§ Dataset extract:

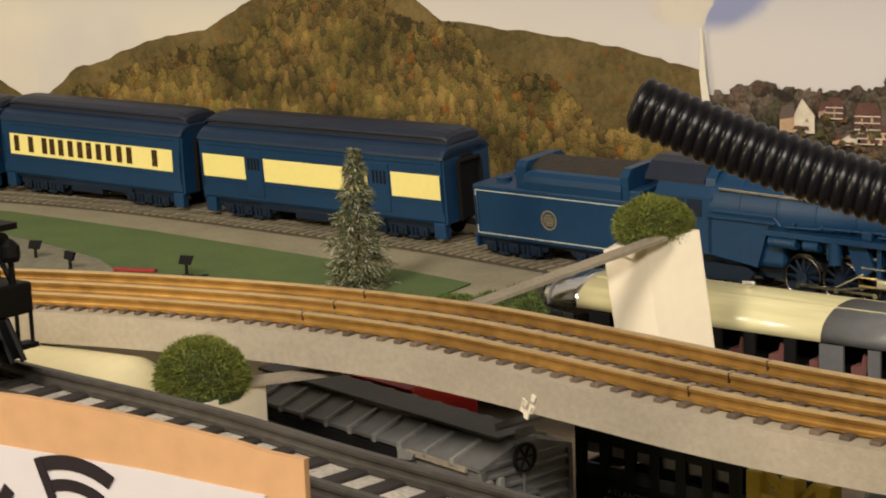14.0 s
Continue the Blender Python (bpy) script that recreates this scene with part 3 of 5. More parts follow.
# printed houses, each a gabled front with a roof and windows: kind, left, bottom, right, top
HOUSES = [("w", -0.2774, 0.1534, -0.2684, 0.1691), ("r", -0.2635, 0.1599, -0.2559, 0.1693), ("r", -0.251, 0.1554, -0.2398, 0.1672),
          ("w", -0.233, 0.1635, -0.2248, 0.1727), ("t", -0.2143, 0.1611, -0.2037, 0.1731), ("w", -0.2014, 0.1724, -0.1933, 0.1838),
          ("t", -0.2304, 0.1414, -0.2215, 0.1549), ("p", -0.2166, 0.1479, -0.2083, 0.1541), ("r", -0.2497, 0.1493, -0.2337, 0.1577),
          ("w", -0.256, 0.1486, -0.2485, 0.1542), ("w", -0.1287, 0.1421, -0.1194, 0.1600), ("w", -0.1142, 0.1477, -0.1045, 0.1589),
          ("w", -0.0992, 0.1424, -0.0899, 0.1569), ("w", -0.0846, 0.14, -0.0742, 0.1545), ("w", -0.0693, 0.1419, -0.0596, 0.1562),
          ("p", -0.0536, 0.1365, -0.0445, 0.1524), ("p", -0.0411, 0.1357, -0.0307, 0.1521), ("h", -0.1431, 0.1507, -0.1278, 0.1652),
          ("w", -0.1485, 0.1673, -0.1384, 0.1774), ("w", -0.1227, 0.1696, -0.1134, 0.1786), ("p", -0.1588, 0.1358, -0.1498, 0.1473),
          ("w", -0.0641, 0.1114, -0.0553, 0.1264), ("w", -0.0491, 0.1136, -0.0401, 0.1247), ("w", -0.0341, 0.1133, -0.0265, 0.1242),
          ("w", -0.0200, 0.1350, -0.0110, 0.1500), ("p", -0.0050, 0.1330, 0.0050, 0.1480), ("p", -0.0900, 0.1270, -0.0820, 0.1360),
          ("w", -0.1080, 0.1280, -0.1010, 0.1360)]
FRONT = dict(w="print_white", r="print_red", t="print_tan", p="print_pink", h="print_white")
rnd = random.Random(31)


def on_sheet(name, outline, material, parent, layer):
    bm = bmesh.new()
    f = bm.faces.new([bm.verts.new((x, BACK - 0.00035 * layer, z)) for x, z in outline])
    bmesh.ops.triangulate(bm, faces=[f])
    return part(name, bm, material, parent)


base_shrubs = []
for i, (k, a, b, c, d) in enumerate(HOUSES):
    w, skew = c - a, rnd.uniform(-0.12, 0.12) * (c - a)
    mid, eave = (a + c) / 2 + skew, b + (d - b) * (rnd.uniform(0.48, 0.62) if k != "h" else 0.42)
    wall = [(a, b), (c, b + rnd.uniform(-0.0006, 0.0006)), (c, eave), (mid, d - 0.0004), (a, eave + rnd.uniform(-0.0006, 0.0006))] if k in "wp" else [(a, b), (c, b), (c, eave), (a, eave)]
    house = printed("printed_house", wall, 5, M[FRONT[k]], "printed house front on the backdrop")
    side, t = rnd.choice((-1, 1)), 0.00045
    # a lower wing with a sloping roof, seen past the gable
    x0 = c if side > 0 else a
    x1, wz, wt = x0 + side * w * rnd.uniform(0.35, 0.75), b + (eave - b) * rnd.uniform(0.1, 0.4), b + (eave - b) * rnd.uniform(0.75, 1.0)
    on_sheet("printed_wing", [(x0, b), (x1, b + 0.0005), (x1, wt - 0.001), (x0, wt)], M[rnd.choice(("print_white", "print_tan", "print_pink", "print_dark"))], house, 4)
    on_sheet("printed_roof", [(x0, wt - 0.0004), (x1 + side * t, wt - 0.0016), (x1 - side * w * 0.12, wt + (d - eave) * 0.55), (x0, wt + (d - eave) * 0.7)],
             M[rnd.choice(("print_dark", "print_dark", "print_red"))], house, 4.4)
    roof = [(a - t, eave - t), (a - t, eave + t), (mid, d + t), (c + t, eave + t), (c + t, eave - t), (mid, d - t)]
    if k in "rth":
        roof = [(a - t, eave), (c + t, eave), (c - 0.0016, d), (a + 0.0016, d)]
    on_sheet("printed_roof", roof, M["print_dark" if k in "wp" else "print_red" if k != "t" else "print_tan"], house, 6)
    for u in ((0.32, 0.66) if w > 0.0085 else (0.5,)):
        for v in (0.30, 0.72):
            if rnd.random() < 0.25:
                continue
            x, z, q = a + w * (u + rnd.uniform(-0.04, 0.04)), b + (eave - b) * v, w * rnd.uniform(0.035, 0.055)
            on_sheet("printed_window", [(x - q, z - q * 1.5), (x + q, z - q * 1.5), (x + q, z + q * 1.5), (x - q, z + q * 1.5)], M["print_pane" if k != "r" else "print_tan"], house, 6)
    if k in "wp":
        on_sheet("printed_porch", [(a - t, b + (eave - b) * 0.22), (c - w * 0.25, b + (eave - b) * 0.20), (c - w * 0.3, b + (eave - b) * 0.40), (a + t, b + (eave - b) * 0.42)],
                 M[rnd.choice(("print_dark", "print_red", "print_pink"))], house, 6.3)
    if k in "r":
        for v in (0.05, 0.52, 0.98):
            z = b + (eave - b) * v
            on_sheet("printed_trim", [(a, z - 0.00025), (c, z - 0.00025), (c, z + 0.00025), (a, z + 0.00025)], M["print_white"], house, 6.3)
    base_shrubs += [(a - 0.002 + (w + 0.004) * rnd.random(), b + rnd.uniform(-0.0022, 0.0012)) for _ in range(5)]
    base_shrubs += [(a - 0.003 + (w + 0.006) * rnd.random(), b - rnd.uniform(0.002, 0.008)) for _ in range(3)]
dabs("printed_shrubs", base_shrubs, 7.2, M["woods_green"], "printed dull green shrubs between houses", 0.0019, 8, 0.9)
steeple = printed("printed_steeple", [(-0.1388, 0.1345), (-0.1362, 0.1345), (-0.1368, 0.148), (-0.1374, 0.153), (-0.1381, 0.148)], 6, M["print_white"],
                  "printed white church steeple")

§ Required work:
Please set down each line of the data above exactly as written, without the pictures.

§ The solution:
14.0 s
Continue the Blender Python (bpy) script that recreates this scene with part 3 of 5. More parts follow.
# printed houses, each a gabled front with a roof and windows: kind, left, bottom, right, top
HOUSES = [("w", -0.2774, 0.1534, -0.2684, 0.1691), ("r", -0.2635, 0.1599, -0.2559, 0.1693), ("r", -0.251, 0.1554, -0.2398, 0.1672),
          ("w", -0.233, 0.1635, -0.2248, 0.1727), ("t", -0.2143, 0.1611, -0.2037, 0.1731), ("w", -0.2014, 0.1724, -0.1933, 0.1838),
          ("t", -0.2304, 0.1414, -0.2215, 0.1549), ("p", -0.2166, 0.1479, -0.2083, 0.1541), ("r", -0.2497, 0.1493, -0.2337, 0.1577),
          ("w", -0.256, 0.1486, -0.2485, 0.1542), ("w", -0.1287, 0.1421, -0.1194, 0.1600), ("w", -0.1142, 0.1477, -0.1045, 0.1589),
          ("w", -0.0992, 0.1424, -0.0899, 0.1569), ("w", -0.0846, 0.14, -0.0742, 0.1545), ("w", -0.0693, 0.1419, -0.0596, 0.1562),
          ("p", -0.0536, 0.1365, -0.0445, 0.1524), ("p", -0.0411, 0.1357, -0.0307, 0.1521), ("h", -0.1431, 0.1507, -0.1278, 0.1652),
          ("w", -0.1485, 0.1673, -0.1384, 0.1774), ("w", -0.1227, 0.1696, -0.1134, 0.1786), ("p", -0.1588, 0.1358, -0.1498, 0.1473),
          ("w", -0.0641, 0.1114, -0.0553, 0.1264), ("w", -0.0491, 0.1136, -0.0401, 0.1247), ("w", -0.0341, 0.1133, -0.0265, 0.1242),
          ("w", -0.0200, 0.1350, -0.0110, 0.1500), ("p", -0.0050, 0.1330, 0.0050, 0.1480), ("p", -0.0900, 0.1270, -0.0820, 0.1360),
          ("w", -0.1080, 0.1280, -0.1010, 0.1360)]
FRONT = dict(w="print_white", r="print_red", t="print_tan", p="print_pink", h="print_white")
rnd = random.Random(31)


def on_sheet(name, outline, material, parent, layer):
    bm = bmesh.new()
    f = bm.faces.new([bm.verts.new((x, BACK - 0.00035 * layer, z)) for x, z in outline])
    bmesh.ops.triangulate(bm, faces=[f])
    return part(name, bm, material, parent)


base_shrubs = []
for i, (k, a, b, c, d) in enumerate(HOUSES):
    w, skew = c - a, rnd.uniform(-0.12, 0.12) * (c - a)
    mid, eave = (a + c) / 2 + skew, b + (d - b) * (rnd.uniform(0.48, 0.62) if k != "h" else 0.42)
    wall = [(a, b), (c, b + rnd.uniform(-0.0006, 0.0006)), (c, eave), (mid, d - 0.0004), (a, eave + rnd.uniform(-0.0006, 0.0006))] if k in "wp" else [(a, b), (c, b), (c, eave), (a, eave)]
    house = printed("printed_house", wall, 5, M[FRONT[k]], "printed house front on the backdrop")
    side, t = rnd.choice((-1, 1)), 0.00045
    # a lower wing with a sloping roof, seen past the gable
    x0 = c if side > 0 else a
    x1, wz, wt = x0 + side * w * rnd.uniform(0.35, 0.75), b + (eave - b) * rnd.uniform(0.1, 0.4), b + (eave - b) * rnd.uniform(0.75, 1.0)
    on_sheet("printed_wing", [(x0, b), (x1, b + 0.0005), (x1, wt - 0.001), (x0, wt)], M[rnd.choice(("print_white", "print_tan", "print_pink", "print_dark"))], house, 4)
    on_sheet("printed_roof", [(x0, wt - 0.0004), (x1 + side * t, wt - 0.0016), (x1 - side * w * 0.12, wt + (d - eave) * 0.55), (x0, wt + (d - eave) * 0.7)],
             M[rnd.choice(("print_dark", "print_dark", "print_red"))], house, 4.4)
    roof = [(a - t, eave - t), (a - t, eave + t), (mid, d + t), (c + t, eave + t), (c + t, eave - t), (mid, d - t)]
    if k in "rth":
        roof = [(a - t, eave), (c + t, eave), (c - 0.0016, d), (a + 0.0016, d)]
    on_sheet("printed_roof", roof, M["print_dark" if k in "wp" else "print_red" if k != "t" else "print_tan"], house, 6)
    for u in ((0.32, 0.66) if w > 0.0085 else (0.5,)):
        for v in (0.30, 0.72):
            if rnd.random() < 0.25:
                continue
            x, z, q = a + w * (u + rnd.uniform(-0.04, 0.04)), b + (eave - b) * v, w * rnd.uniform(0.035, 0.055)
            on_sheet("printed_window", [(x - q, z - q * 1.5), (x + q, z - q * 1.5), (x + q, z + q * 1.5), (x - q, z + q * 1.5)], M["print_pane" if k != "r" else "print_tan"], house, 6)
    if k in "wp":
        on_sheet("printed_porch", [(a - t, b + (eave - b) * 0.22), (c - w * 0.25, b + (eave - b) * 0.20), (c - w * 0.3, b + (eave - b) * 0.40), (a + t, b + (eave - b) * 0.42)],
                 M[rnd.choice(("print_dark", "print_red", "print_pink"))], house, 6.3)
    if k in "r":
        for v in (0.05, 0.52, 0.98):
            z = b + (eave - b) * v
            on_sheet("printed_trim", [(a, z - 0.00025), (c, z - 0.00025), (c, z + 0.00025), (a, z + 0.00025)], M["print_white"], house, 6.3)
    base_shrubs += [(a - 0.002 + (w + 0.004) * rnd.random(), b + rnd.uniform(-0.0022, 0.0012)) for _ in range(5)]
    base_shrubs += [(a - 0.003 + (w + 0.006) * rnd.random(), b - rnd.uniform(0.002, 0.008)) for _ in range(3)]
dabs("printed_shrubs", base_shrubs, 7.2, M["woods_green"], "printed dull green shrubs between houses", 0.0019, 8, 0.9)
steeple = printed("printed_steeple", [(-0.1388, 0.1345), (-0.1362, 0.1345), (-0.1368, 0.148), (-0.1374, 0.153), (-0.1381, 0.148)], 6, M["print_white"],
                  "printed white church steeple")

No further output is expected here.